DUBAI, United Arab Emirates (AP) — Saudi Arabia's crown prince announced Sunday the transfer of a 4% stake of the oil giant Saudi Aramco to a subsidiary of the kingdom's sovereign wealth fund, further boosting its coffers as the kingdom tries to expand its economy beyond oil.
Crown Prince Mohammed bin Salman's decision, announced by the state-run Saudi Press Agency, sends the stake to the Saudi Arabian Investment Co., known as Sanabil Investments. Sanabil is under the sovereign wealth fund known as the Public Investment Fund.
“The transfer will also solidify PIF’s strong financial position and credit rating,” the statement about the deal said. It gave no possible investment targets for either Sanabil or the PIF.
Saudi Aramco, formally known as the Saudi Arabian Oil Co., acknowledged the shares going to Sanabil.
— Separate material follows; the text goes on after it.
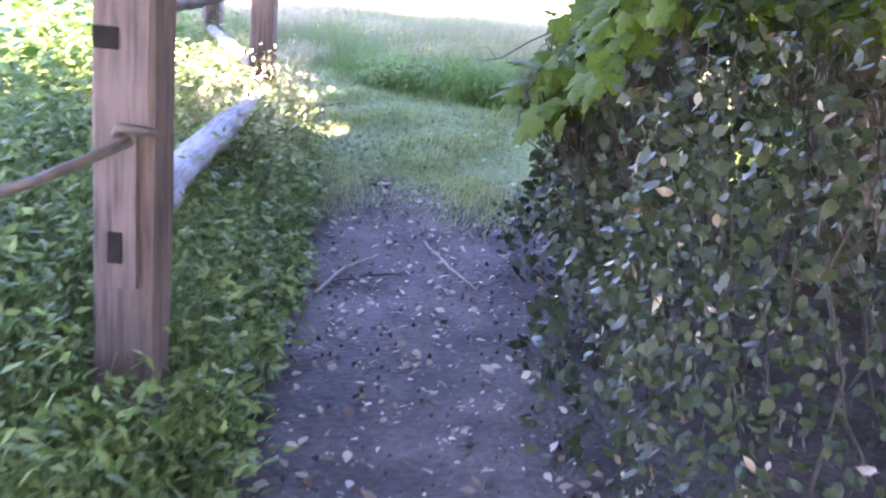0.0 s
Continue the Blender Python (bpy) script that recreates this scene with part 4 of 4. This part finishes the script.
def thicket():
    g = np.random.default_rng(111)
    shrub = new("sycamore_shrub")
    shrub.location = (0, 0, 0)
    wood, places = [], []
    for i in range(58):
        foot = np.array([g.uniform(0.9, 1.6), g.uniform(3.0, 6.6), -0.2])
        top = np.array([g.uniform(0.34, 0.75), foot[1] + g.uniform(-0.2, 1.0), g.uniform(0.5, 1.75)])
        if i >= 34:
            foot = np.array([g.uniform(1.2, 2.4), g.uniform(2.8, 5.0), -0.2])
            top = np.array([g.uniform(0.8, 1.7), foot[1] + g.uniform(-0.5, 0.5), g.uniform(0.7, 2.1)])
        top[0] += 0.35 * smooth(1.0, 1.9, top[2]) + 0.55 * smooth(4.6, 6.6, top[1])
        wood = [limb(foot, top, 0.006, 0.003, 8, 0.1, 0.06, 5)]
        for _ in range(16 if i < 34 else 11):
            t = g.uniform(0.55, 1.0)
            q = foot + (top - foot) * t + np.array([0, 0, 0.1 * np.sin(np.pi * t) * 1.5])
            e = q + np.array([g.normal() * 0.09 - 0.03, g.normal() * 0.14, g.normal() * 0.1])
            e[0] = max(e[0], np.interp(e[2], [0.6, 1.0, 1.3, 1.7], [0.36, 0.36, 0.5, 0.7]), np.interp(e[1], [3.2, 3.9, 4.6, 5.2, 6.2, 7.3], [0.45, 0.33, 0.34, 0.58, 0.66, 0.95]))
            e[2] = max(e[2], np.interp(e[1], [3.2, 4.2, 4.9, 5.6], [0.85, 0.75, 0.65, 0.6]) + 0.25 * g.uniform() + 0.45 * smooth(0.5, 0.8, e[0]))
            wood.append(tube([q, (q + e) / 2 + np.array([0, 0, 0.02]), e], [0.003, 0.002, 0.0015], 4))
            places.append(e)
        v, f = join(*wood)
        mesh_object("branch", v, f, M_STEM, shrub, True)
    wood = []
    # bare branch reaching over the way
    wood.append(tube([(1.2, 6.0, 1.15), (0.78, 6.3, 1.03), (0.58, 6.5, 0.9), (0.42, 6.7, 0.76), (0.3, 6.85, 0.72), (0.24, 7.0, 0.72)], [0.007, 0.006, 0.005, 0.004, 0.003, 0.0015], 6, 0.1))
    wood.append(tube([(0.40, 6.72, 0.75), (0.33, 6.78, 0.82), (0.26, 6.8, 0.80)], [0.003, 0.002, 0.001], 5))
    wood.append(tube([(1.3, 6.0, 1.3), (1.05, 6.3, 1.2), (0.88, 6.5, 1.16), (0.76, 6.7, 1.15)], [0.005, 0.004, 0.003, 0.0015], 5))
    v, f = join(*wood)
    mesh_object("bare_branch", v, f, M_STEM, shrub, True)
    shapes = []
    for k in range(5):
        v, f = maple_mesh(0.12 + 0.07 * k, 120 + k)
        proto = mesh_object("leaf", v, f, M_MAPLE, shrub, True)
        shapes.append(proto)
    order = np.argsort([p[0] for p in places])
    rest = []
    for c, i in enumerate(order):
        p = places[i]
        size = g.uniform(0.08, 0.165) * np.interp(p[1], [3.2, 3.8, 4.6, 5.2], [0.75, 1.0, 0.95, 0.65])
        normal = Vector(unit(np.array([-0.5 + g.normal() * 0.35, -0.35 + g.normal() * 0.35, 0.75 + g.normal() * 0.3])))
        tip = Vector((g.normal() * 0.6 - 0.3, g.normal() * 0.6 - 0.2, -0.7))
        tip = (tip - normal * tip.dot(normal)).normalized()
        m = Matrix.Translation(Vector(p)) @ Matrix((tip.cross(normal), tip, normal)).transposed().to_4x4() @ Matrix.Scale(size, 4)
        if c < 5:
            shapes[c].matrix_basis = m
        elif c < 300:
            ob = new("leaf", shapes[c % 5].data)
            ob.parent = shrub
            ob.matrix_basis = m
        else:
            rest.append((m, c % 5))
    pieces = []
    for m, k in rest:
        v = np.array([m @ w.co for w in shapes[k].data.vertices])
        pieces.append((v, np.array([p.vertices[:] for p in shapes[k].data.polygons])))
    v, f = join(*pieces)
    tagged(mesh_object("inner_leaves", v, f, M_MAPLE, shrub), kind="stuff")
    tagged(shrub, "sycamore shrub with broad lobed bright green leaves", "shrub")
    # dark hedge body behind it
    hedge = new("ivy_hedge")
    hedge.location = (0, 0, 0)
    n = 24000
    x = 0.62 + 2.2 * g.uniform(size=n) ** 1.6
    y = g.uniform(0.2, 7.2, n)
    z = g.uniform(0, 1, n) ** 0.9 * (1.2 + 1.4 * smooth(0.6, 1.8, x)) * (1 - 0.55 * smooth(6.0, 7.2, y))
    x = x + 0.25 * np.sin(y * 3.1) * np.cos(z * 4) * 0.6 - 0.18 * (1 - smooth(0.0, 0.5, z))
    x = x + 0.45 * smooth(5.4, 6.8, y)
    z = z - sunk(y)
    k = (x > 0.42) & ((y > 1.9) | (x > 1.0))
    at = np.stack([x, y, z], 1)[k]
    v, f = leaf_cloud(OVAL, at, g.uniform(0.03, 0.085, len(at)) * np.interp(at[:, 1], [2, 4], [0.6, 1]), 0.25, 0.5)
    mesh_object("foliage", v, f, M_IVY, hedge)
    dead = at[g.uniform(size=len(at)) < 0.03] - np.array([0.03, 0.02, 0])
    v, f = leaf_cloud(OVAL, dead, g.uniform(0.02, 0.05, len(dead)), 0.2, 0.8)
    mesh_object("withered_leaves", v, f, M_DEAD, hedge)
    for _ in range(60):
        a = np.array([g.uniform(0.9, 2.4), g.uniform(0.4, 6.4), -0.2])
        v, f = limb(a, a + np.array([g.uniform(-0.3, 0.3), g.normal() * 0.4, g.uniform(0.7, 1.9)]), 0.008, 0.003, 7, 0.05, 0.1, 5)
        mesh_object("stem", v, f, M_STEM, hedge, True)
    tagged(hedge, "dark shaded hedge with ivy and withered leaves", "hedge")


thicket()

# ---- clouds ----
def cloud_bank():
    """A far bank of cumulus on a curved backdrop beyond the fields."""
    n, m = 40, 10
    a = np.radians(np.linspace(28, 100, n))
    e = np.radians(np.linspace(-1, 20, m))
    A, E = np.meshgrid(a, e)
    R = 2500.0
    v = np.stack([-np.sin(A) * np.cos(E), np.cos(A) * np.cos(E), np.sin(E)], -1).reshape(-1, 3) * R
    i, j = np.meshgrid(np.arange(m - 1), np.arange(n - 1), indexing="ij")
    q = i * n + j
    f = np.concatenate([np.stack([q, q + 1, q + n + 1], -1).reshape(-1, 3), np.stack([q, q + n + 1, q + n], -1).reshape(-1, 3)])
    mat = bpy.data.materials.new("cloud")
    mat.use_nodes = True
    nodes, links = mat.node_tree.nodes, mat.node_tree.links
    nodes.remove(nodes["Principled BSDF"])
    coord = nodes.new("ShaderNodeTexCoord")
    puff = nodes.new("ShaderNodeTexNoise")
    puff.inputs["Scale"].default_value, puff.inputs["Detail"].default_value, puff.inputs["Roughness"].default_value = 0.0055, 7, 0.55
    links.new(coord.outputs["Object"], puff.inputs["Vector"])
    split = nodes.new("ShaderNodeSeparateXYZ")
    links.new(coord.outputs["Object"], split.inputs[0])

    def calc(op, a, b):
        node = nodes.new("ShaderNodeMath")
        node.operation = op
        for k, w in enumerate((a, b)):
            if isinstance(w, (int, float)):
                node.inputs[k].default_value = w
            else:
                links.new(w, node.inputs[k])
        return node.outputs[0]

    # the bank is higher further along -x
    roof = calc("MULTIPLY_ADD", split.outputs["X"], -0.64)
    roof.node.inputs[2].default_value = -560.0
    roof = calc("MINIMUM", roof, 545.0)
    depth = calc("DIVIDE", calc("SUBTRACT", roof, split.outputs["Z"]), 420.0)
    body = calc("ADD", depth, calc("MULTIPLY", calc("SUBTRACT", puff.outputs["Fac"], 0.5), 1.35))
    alpha = calc("MULTIPLY", body, 3.5)
    alpha.node.use_clamp = True
    glow, clear, mix = nodes.new("ShaderNodeEmission"), nodes.new("ShaderNodeBsdfTransparent"), nodes.new("ShaderNodeMixShader")
    shade = nodes.new("ShaderNodeValToRGB")
    shade.color_ramp.elements[0].position, shade.color_ramp.elements[0].color = 0.36, (0.46, 0.50, 0.62, 1)
    shade.color_ramp.elements[1].position, shade.color_ramp.elements[1].color = 0.62, (0.94, 1.0, 0.99, 1)
    links.new(puff.outputs["Fac"], shade.inputs["Fac"])
    links.new(shade.outputs["Color"], glow.inputs["Color"])
    glow.inputs["Strength"].default_value = 0.56
    links.new(alpha, mix.inputs["Fac"])
    links.new(clear.outputs[0], mix.inputs[1])
    links.new(glow.outputs[0], mix.inputs[2])
    links.new(mix.outputs[0], nodes["Material Output"].inputs["Surface"])
    ob = mesh_object("backdrop", v, f, mat, None, True)
    ob.visible_shadow = False
    tagged(ob, "white cumulus bank low in the blue sky", "sky", kind="structure")


cloud_bank()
It said the Saudi government remains the oil firm's biggest shareholder, with over 90% of its stock.
“This is a private transfer between the state and Sanabil, and the company is not a party to the transfer and did not enter into any agreements or pay or receive any proceeds from the transfer,” Aramco said in a stock market filing.
In February 2022, another 4% of Aramco had been transferred to the PIF. Just 1.73% of the company, a narrow sliver, is traded on Saudi Arabia's Tadawul stock market since the company's 2019 initial public offering.
Aramco has a market value of $1.94 trillion, making it the world's third most-valuable firm, behind just Apple and Microsoft respectively. That makes the 4% worth in theory some $77.6 billion.
Aramco stock traded slightly up on the Tadawul to $8.82 a share Sunday.
Aramco reported earning a $161 billion profit last year, claiming the highest-ever recorded by a publicly listed company. That came off the back of energy prices rising after Russia launched its war on Ukraine in February 2022, with sanctions limiting the sale of Moscow’s oil and natural gas in Western markets. Benchmark Brent crude now trades above $86 a barrel, further fueling global inflation worries.
Meanwhile, activists criticized the profits amid global concerns about the burning of fossil fuels accelerating climate change.
Saudi Arabia’s vast oil resources, located close to the surface of its desert expanse, make it one of the world’s least expensive places to produce crude. The crown prince hopes to use the oil wealth to pivot the kingdom off oil sales, like with his planned $500 billion futuristic desert city called Neom and other projects.